X3D takes the displays to the next level and is the minimum for what you would want on your desktop. Their eight view barrier displays are now available from 4-inch to 50-inch, with the 17-inch priced at a very affordable $1,500. The company is aware that content availability is the key to launching their displays. They provides the X3D OpenGL Enhancer automatically renders eight views for normal OpenGL programs and Vice President of Content Services Ken Hubbell is actively seeking game developers to establish partnerships and build in native support for the displays. They are also developing technology to automatically convert console games to work with 3D televisions. X3D's displays are bright, sharp, and large (if low resolution), and will be appearing in casino and arcade machines and as digital signage in a few months.

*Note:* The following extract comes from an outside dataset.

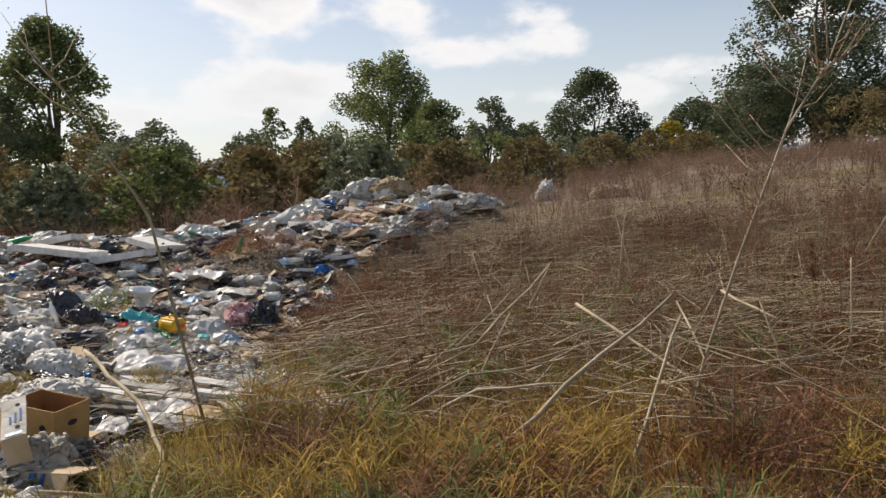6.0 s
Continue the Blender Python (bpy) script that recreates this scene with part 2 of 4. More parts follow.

Ampronix Inc. is one of the few companies pursuing lenticular technology. They show two 800x1200 views on their $4,000 20-inch display. Because Ampronix only provides stereo output, it works with any regular stereo card and is a drop-in replacement for shutter glasses. The downside of this display is horrible flicker and diffraction if the viewer's head isn't within 2.5 cm of the ideal position.
Kodak has a unique technology in which viewers look through a spherical lens that merges stereo 1280x1024 images, the highest resolution available on any 3D display. It is targeted at CAD users and carries a price tag in the tens of thousands of dollars. The major drawbacks of this display are the huge footprint (similar to a washing machine) and that it requires the user to place his head against a very small window to precisely match the tiny sweet spot of the unusual lens.
Lightspace Technologies has the DepthCube Z1024, the only display where the viewer actually focuses at different depths, and by far the brightest on the show floor. Their unique technology has a rear projector that illuminates a stack of 20 screens inside a cube. The individual screens can be toggled between opaque and transparent. An extremely high frame rate projector paints separate images at the 20 different depths in the time a conventional display paints a single 2D image. This means that the object seen is really 3D, with parallax, perspective foreshortening, and ocular convergence. Combined with an effectively unlimited sweet spot, this display likely produces less fatigue and a more subtly compelling sense of depth. The downsides are 15-bit color (displaying a real 3D image requires huge bandwidth), CRT-size footprint, and depth shadows. These depth shadows appear as black outlines on objects when viewed off-axis (as if wearing a head lamp). Also, the price is prohibitive at tens of thousands of dollars. Because of this, the company is not considering the consumer or art workstation markets but is focusing on scientific visualization, security, and engineering markets.
SIGGRAPH - Roll on 2005!
Overall, this year's SIGGRAPH was both interesting and thought-provoking. You can download the complete SIGGRAPH Proceedings from the ACM Digital Library or read collected preprints on the web for free.
returns to the Los Angeles Convention center July 31, 2005 and will
be in Boston in 2006. The papers submission deadline is January
26, 2005 -- consider not just attending but also submitting your
work. Although full papers require time and detailed disclosures
that are not appropriate for many game developers, sketches, posters,
and the animation festival are great venues to advertise your new
title and get credit for your innovation.